» REQUIRED WORK: Look below for the line containing "# ---- helpers"; from there through the line containing "random.seed(0), np.random.seed(0), noise.seed_set(1)", both lines included, please set down each line exactly and nothing else.

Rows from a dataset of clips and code
START
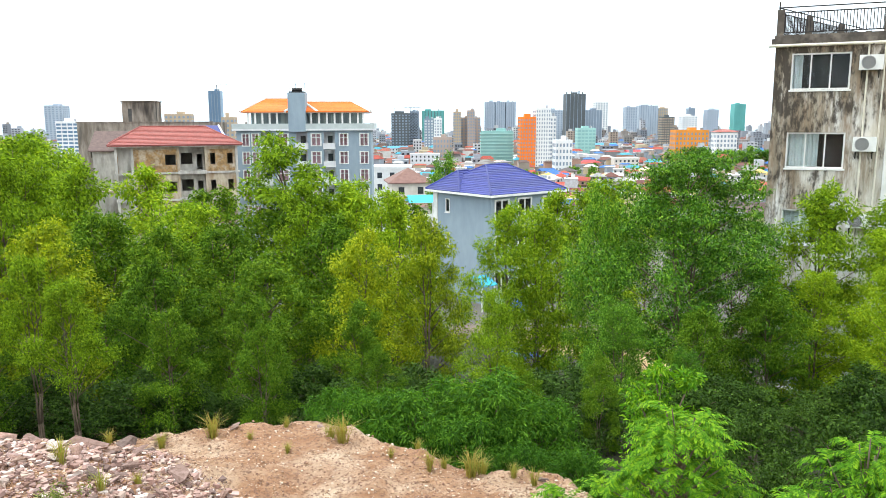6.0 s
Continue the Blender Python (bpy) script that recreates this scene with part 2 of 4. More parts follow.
def array_mesh(name, verts, faces, mat, smooth=False):
    """A mesh from arrays: verts (n, 3) and faces (m, k)."""
    verts, faces = np.asarray(verts, np.float32), np.asarray(faces, np.int32)
    me = bpy.data.meshes.new(name)
    k = faces.shape[1]
    me.vertices.add(len(verts))
    me.vertices.foreach_set("co", verts.ravel())
    me.loops.add(faces.size)
    me.loops.foreach_set("vertex_index", faces.ravel())
    me.polygons.add(len(faces))
    me.polygons.foreach_set("loop_start", np.arange(0, faces.size, k, dtype=np.int32))
    me.materials.append(mat)
    me.update(calc_edges=True)
    me.validate()
    me.polygons.foreach_set("use_smooth", [smooth] * len(faces))
    if smooth:
        me.shade_smooth()
    return me


# ---- ground ----
def ramp_step(a, b, x):
    t = np.clip((x - a) / (b - a), 0, 1)
    return t * t * (3 - 2 * t)


def edge_y(x):
    """How far the bare dirt spur reaches, at each x."""
    return np.interp(x, [-14, -6, -3.2, -2.0, -0.6, 1.0, 2.5, 3.6, 5, 9], [13.0, 13.6, 14.5, 14.7, 13.4, 11.9, 11.5, 9.3, 7.0, 4.0])


def ground_z(x, y):
    """The lie of the land: a spur of dirt under the camera, a wooded slope, and the plain with the town."""
    far = np.interp(y, [-400, -60, 0, 8, 16, 22, 32, 45, 62, 78, 100, 140, 220, 320, 480, 700, 5000],
                    [60, 42, 35.2, 34.25, 33.8, 32.4, 29.5, 26.4, 23.6, 22.6, 17.5, 11, 5, 2, 0.5, 0, -2])
    over = np.clip(y - edge_y(x), 0, 30)
    z = far - 1.5 * ramp_step(0, 2.2, over) * (1 - ramp_step(30, 60, y))
    # the rubble heap on the left and the wooded rise beyond it
    z = z + 1.1 * ramp_step(-1.5, -5.5, x) * ramp_step(13.2, 10.5, y) * ramp_step(-3, 3, y)
    z = z + 3.2 * ramp_step(-10, -22, x) * (1 - ramp_step(30, 70, y)) * ramp_step(12, 20, y)
    return z


def dirt_bump(x, y):
    """Humps and clods of the bare spur."""
    p = Vector((x, y, 0))
    return 0.17 * noise.noise(p * 0.7) + 0.1 * noise.noise(p * 1.9) + 0.06 * noise.noise(p * 4.5) + 0.04 * noise.noise(p * 9) + 0.02 * noise.noise(p * 17)


def axis_steps(spans):
    out = []
    for a, b, n in spans:
        out += list(np.linspace(a, b, n, endpoint=False))
    return np.array(out + [spans[-1][1]])


gx = axis_steps([(-4500, -400, 14), (-400, -60, 24), (-60, -9, 40), (-9, 5, 150), (5, 60, 44), (60, 400, 24), (400, 4500, 14)])
gy = axis_steps([(-600, -20, 12), (-20, 6, 24), (6, 16, 130), (16, 90, 60), (90, 600, 50), (600, 4950, 24)])
GX, GY = np.meshgrid(gx, gy)
GZ = ground_z(GX, GY)
fine = (GX > -9.5) & (GX < 6) & (GY > 4) & (GY < 17)
bumps = np.zeros_like(GZ)
for j, i in zip(*np.nonzero(fine)):
    bumps[j, i] = dirt_bump(GX[j, i], GY[j, i])
GZ = GZ + bumps
ny, nx = GZ.shape
idx = np.arange(nx * ny).reshape(ny, nx)
quads = np.stack([idx[:-1, :-1], idx[:-1, 1:], idx[1:, 1:], idx[1:, :-1]], -1).reshape(-1, 4)


def ground_material():
    m = material("earth", (0.34, 0.17, 0.088), (0.46, 0.27, 0.155), 2.6, 0.97, 0.7, 9.0, c3=(0.66, 0.5, 0.36), scale3=0.5)
    nt = m.node_tree
    b = nt.nodes["Principled BSDF"]
    dirt = b.inputs["Base Color"].links[0].from_socket
    stain = nt.nodes.new("ShaderNodeTexNoise")
    stain.inputs["Scale"].default_value, stain.inputs["Detail"].default_value = 16.0, 6.0
    geo = nt.nodes.new("ShaderNodeNewGeometry")
    nt.links.new(geo.outputs["Position"], stain.inputs["Vector"])
    speck = nt.nodes.new("ShaderNodeMapRange")
    speck.inputs[1].default_value, speck.inputs[2].default_value = 0.5, 0.7
    nt.links.new(stain.outputs["Fac"], speck.inputs[0])
    m1 = nt.nodes.new("ShaderNodeMix")
    m1.data_type = "RGBA"
    nt.links.new(speck.outputs[0], m1.inputs[0])
    nt.links.new(dirt, m1.inputs[6])
    m1.inputs[7].default_value = (0.2, 0.105, 0.07, 1)
    grit = nt.nodes.new("ShaderNodeTexNoise")
    grit.inputs["Scale"].default_value, grit.inputs["Detail"].default_value, grit.inputs["Roughness"].default_value = 11.0, 9.0, 0.72
    nt.links.new(geo.outputs["Position"], grit.inputs["Vector"])
    rough_relief = nt.nodes.new("ShaderNodeBump")
    rough_relief.inputs["Strength"].default_value, rough_relief.inputs["Distance"].default_value = 1.0, 0.12
    nt.links.new(grit.outputs["Fac"], rough_relief.inputs["Height"])
    nt.links.new(b.inputs["Normal"].links[0].from_socket, rough_relief.inputs["Normal"])
    nt.links.new(rough_relief.outputs[0], b.inputs["Normal"])
    # Dark soil in the woods, its colour lowered further for shade under the trees.
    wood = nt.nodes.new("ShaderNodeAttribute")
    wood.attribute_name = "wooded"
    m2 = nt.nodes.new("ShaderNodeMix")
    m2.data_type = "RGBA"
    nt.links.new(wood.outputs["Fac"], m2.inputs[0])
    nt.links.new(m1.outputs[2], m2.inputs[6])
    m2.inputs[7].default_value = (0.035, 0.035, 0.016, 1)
    town = nt.nodes.new("ShaderNodeAttribute")
    town.attribute_name = "town"
    m3 = nt.nodes.new("ShaderNodeMix")
    m3.data_type = "RGBA"
    nt.links.new(town.outputs["Fac"], m3.inputs[0])
    nt.links.new(m2.outputs[2], m3.inputs[6])
    m3.inputs[7].default_value = (0.13, 0.12, 0.1, 1)
    nt.links.new(m3.outputs[2], b.inputs["Base Color"])
    return m


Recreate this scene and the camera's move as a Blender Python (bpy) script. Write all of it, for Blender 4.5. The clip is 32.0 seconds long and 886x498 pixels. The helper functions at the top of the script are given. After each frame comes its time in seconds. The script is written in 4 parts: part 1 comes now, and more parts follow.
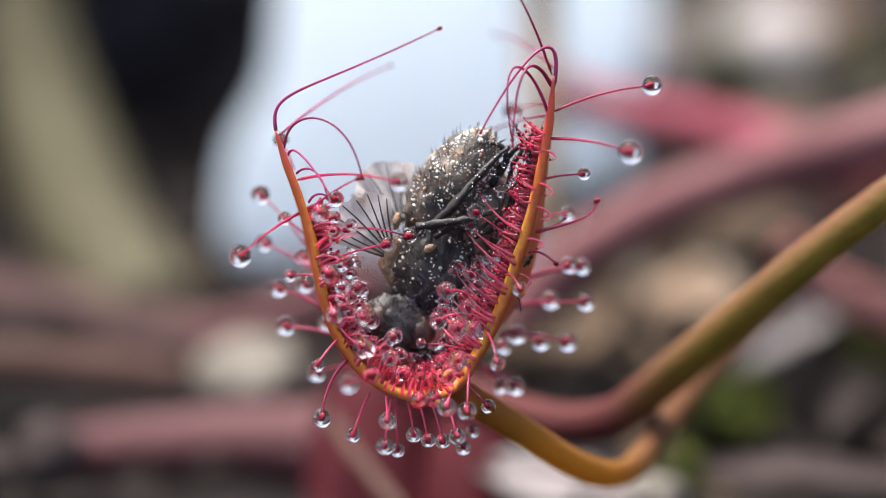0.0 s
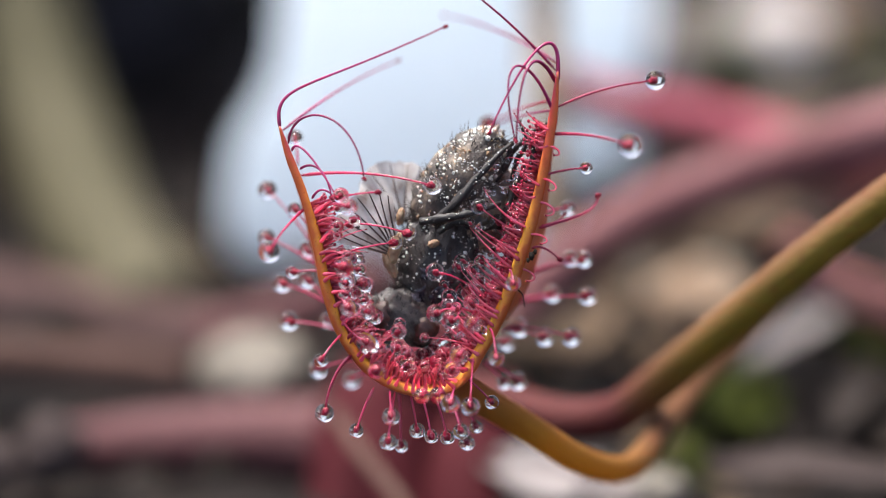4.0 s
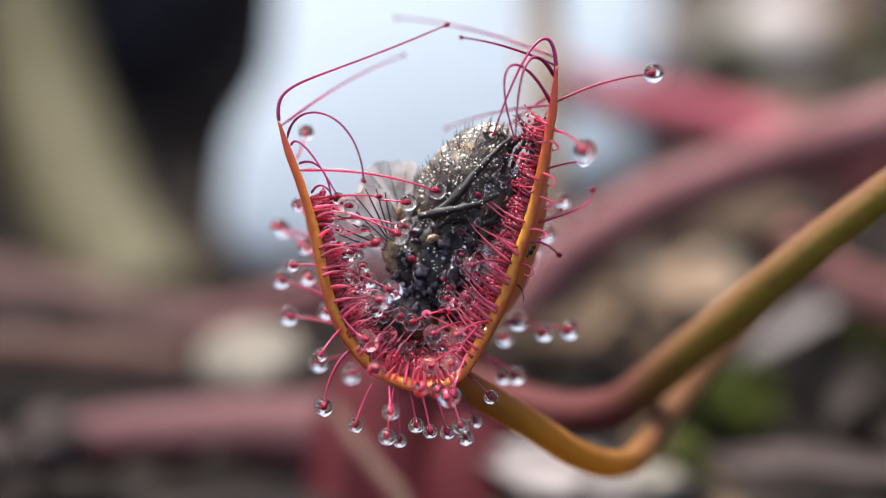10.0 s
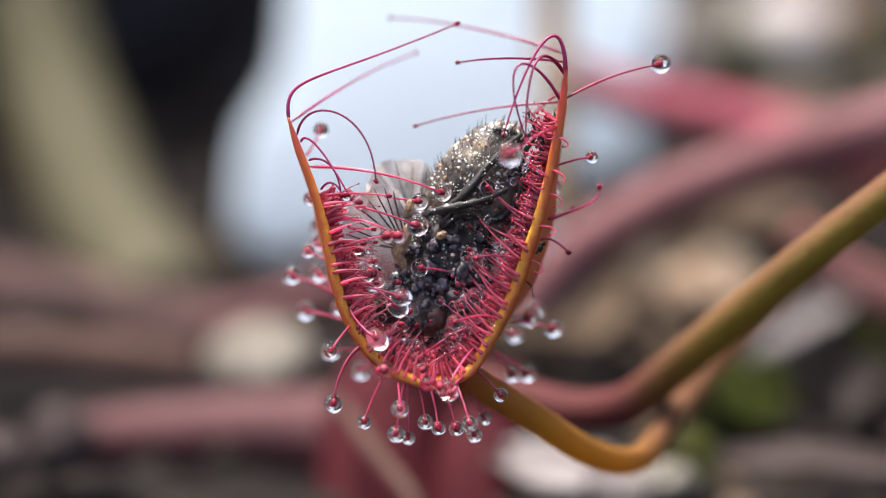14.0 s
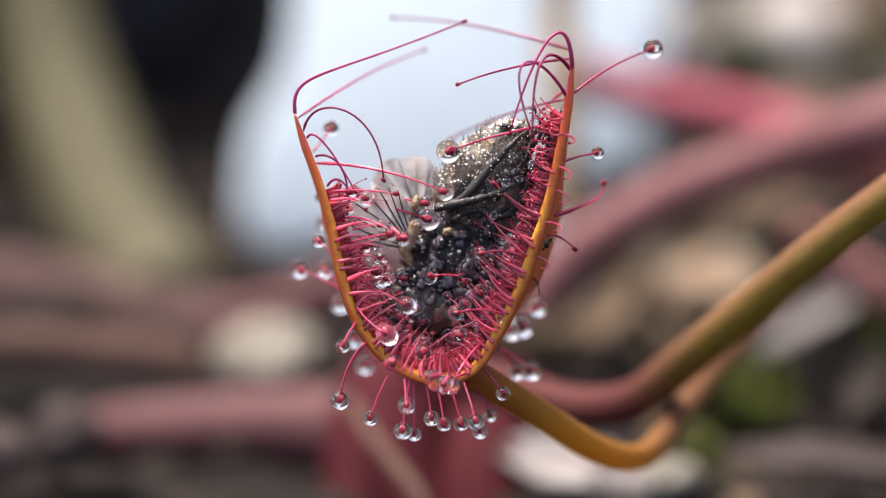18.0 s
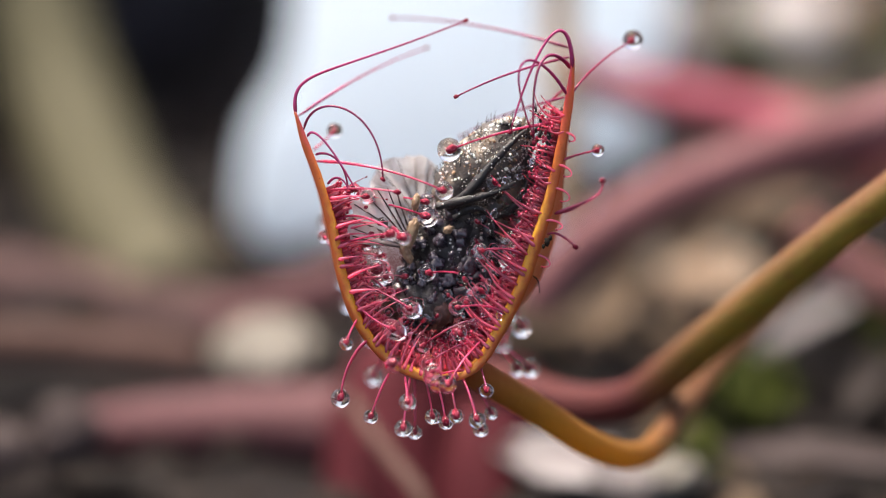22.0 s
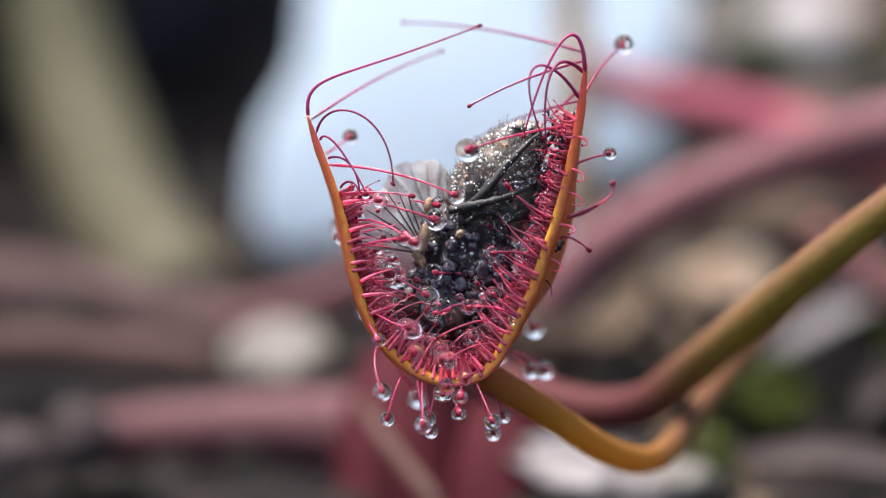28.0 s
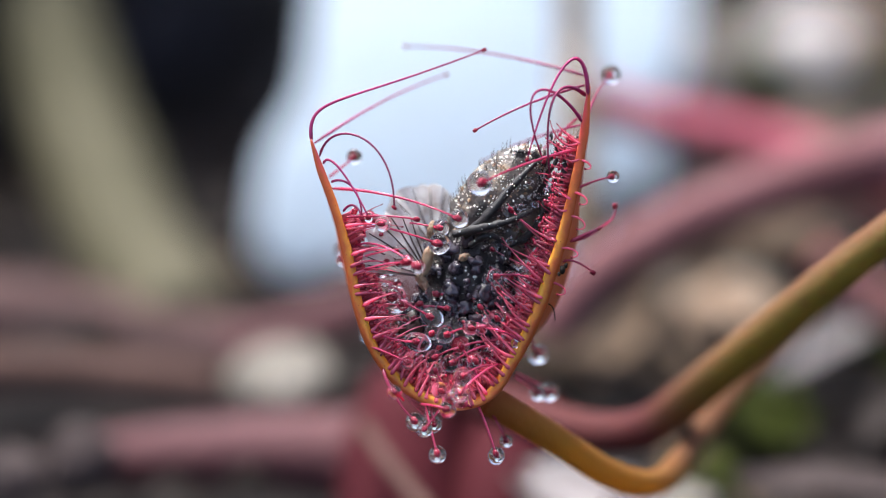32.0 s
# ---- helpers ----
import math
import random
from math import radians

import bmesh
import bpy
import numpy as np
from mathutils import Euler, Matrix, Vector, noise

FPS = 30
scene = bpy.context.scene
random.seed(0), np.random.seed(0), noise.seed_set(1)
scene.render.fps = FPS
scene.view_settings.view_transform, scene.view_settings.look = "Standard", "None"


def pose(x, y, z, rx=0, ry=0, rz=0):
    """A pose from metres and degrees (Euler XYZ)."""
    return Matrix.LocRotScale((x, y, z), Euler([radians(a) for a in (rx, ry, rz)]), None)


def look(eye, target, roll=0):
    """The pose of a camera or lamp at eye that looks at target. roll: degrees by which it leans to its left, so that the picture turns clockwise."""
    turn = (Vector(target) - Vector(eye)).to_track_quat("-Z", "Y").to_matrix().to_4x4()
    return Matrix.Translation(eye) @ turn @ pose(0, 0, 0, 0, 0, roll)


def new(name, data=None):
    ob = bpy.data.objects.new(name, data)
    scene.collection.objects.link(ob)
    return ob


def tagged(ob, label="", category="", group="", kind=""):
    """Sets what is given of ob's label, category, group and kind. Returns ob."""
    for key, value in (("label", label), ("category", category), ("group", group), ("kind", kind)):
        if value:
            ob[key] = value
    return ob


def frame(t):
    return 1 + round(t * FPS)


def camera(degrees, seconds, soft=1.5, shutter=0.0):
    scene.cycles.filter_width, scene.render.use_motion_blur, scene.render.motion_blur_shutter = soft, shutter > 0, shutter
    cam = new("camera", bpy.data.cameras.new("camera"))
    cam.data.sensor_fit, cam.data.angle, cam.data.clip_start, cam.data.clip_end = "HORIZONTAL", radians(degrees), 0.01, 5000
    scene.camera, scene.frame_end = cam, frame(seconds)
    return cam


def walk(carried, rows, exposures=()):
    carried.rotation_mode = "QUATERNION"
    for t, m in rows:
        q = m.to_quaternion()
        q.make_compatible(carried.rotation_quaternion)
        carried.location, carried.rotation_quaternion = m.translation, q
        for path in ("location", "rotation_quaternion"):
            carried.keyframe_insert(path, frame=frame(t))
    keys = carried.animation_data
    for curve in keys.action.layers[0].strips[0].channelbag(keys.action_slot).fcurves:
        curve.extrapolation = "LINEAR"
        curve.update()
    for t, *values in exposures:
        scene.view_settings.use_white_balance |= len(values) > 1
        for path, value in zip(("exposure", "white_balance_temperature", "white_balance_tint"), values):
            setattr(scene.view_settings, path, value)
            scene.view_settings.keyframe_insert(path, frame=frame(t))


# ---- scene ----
MM = 0.001

# camera: macro lens, looking down at twenty degrees, drifting slowly
cam = camera(18, 32.0, soft=1.0)
cam.data.dof.use_dof = True
cam.data.dof.focus_distance = 0.0825
cam.data.dof.aperture_fstop = 21.0

LEAF = pose(0, 0, 0.015, -20)          # frame of the trap: x across, y away, z up along the blade
EYE = Vector((0, -82.5, 0)) * MM
DRIFT = [(0, -0.000, 0.000), (0.5, -0.026, 0.006), (1, -0.070, -0.032), (1.5, -0.083, -0.070), (2, -0.096, -0.077), (2.5, -0.095, -0.077), (3, -0.109, -0.077), (3.5, -0.090, -0.115), (5.5, -0.218, -0.153), (6, -0.198, -0.160), (6.5, -0.140, -0.185), (7, -0.140, -0.230), (7.5, -0.121, -0.217), (8, -0.051, -0.230), (8.5, -0.020, -0.223), (9, -0.013, -0.249), (9.5, -0.000, -0.262), (10, -0.084, -0.294), (10.5, -0.109, -0.300), (11, -0.185, -0.313), (11.5, -0.262, -0.338), (12, -0.313, -0.338), (12.5, -0.313, -0.364), (13, -0.338, -0.358), (13.5, -0.338, -0.390), (14, -0.364, -0.390), (14.5, -0.364, -0.415), (16.5, -0.325, -0.472), (17, -0.364, -0.491), (17.5, -0.434, -0.479), (18, -0.549, -0.498), (18.5, -0.581, -0.510), (19, -0.625, -0.491), (19.5, -0.606, -0.517), (20, -0.536, -0.491), (20.5, -0.568, -0.530), (21, -0.549, -0.530), (21.5, -0.556, -0.536), (22, -0.562, -0.555), (22.5, -0.619, -0.562), (23, -0.652, -0.568), (23.5, -0.638, -0.568), (24, -0.606, -0.607), (24.5, -0.721, -0.626), (25, -0.708, -0.632), (25.5, -0.689, -0.632), (27.5, -0.900, -0.537), (28, -0.925, -0.440), (28.5, -0.945, -0.332), (29, -0.932, -0.230), (29.5, -0.945, -0.128), (30, -0.977, -0.039), (30.5, -1.002, 0.032), (31, -1.002, 0.108), (31.5, -1.028, 0.185), (32, -1.021, 0.255)]


def aim(du, dv):
    eye = LEAF @ (EYE + Vector((0.1 * du, 0, 0.1 * dv)) * MM)
    return look(eye, LEAF @ (Vector((du, 0, dv)) * MM))


walk(cam, [(t, aim(du, dv)) for t, du, dv in DRIFT],
     [(0, 1.29, 6320, 10), (9, 1.31, 6350, 10), (13, 1.33, 6400, 10), (19, 1.36, 6640, 11.2), (25, 1.35, 6740, 11.2), (28, 1.33, 6040, 9), (32, 1.35, 5940, 9)])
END
» EXERCISE RESULT:
# ---- helpers ----
import math
import random
from math import radians

import bmesh
import bpy
import numpy as np
from mathutils import Euler, Matrix, Vector, noise

FPS = 30
scene = bpy.context.scene
random.seed(0), np.random.seed(0), noise.seed_set(1)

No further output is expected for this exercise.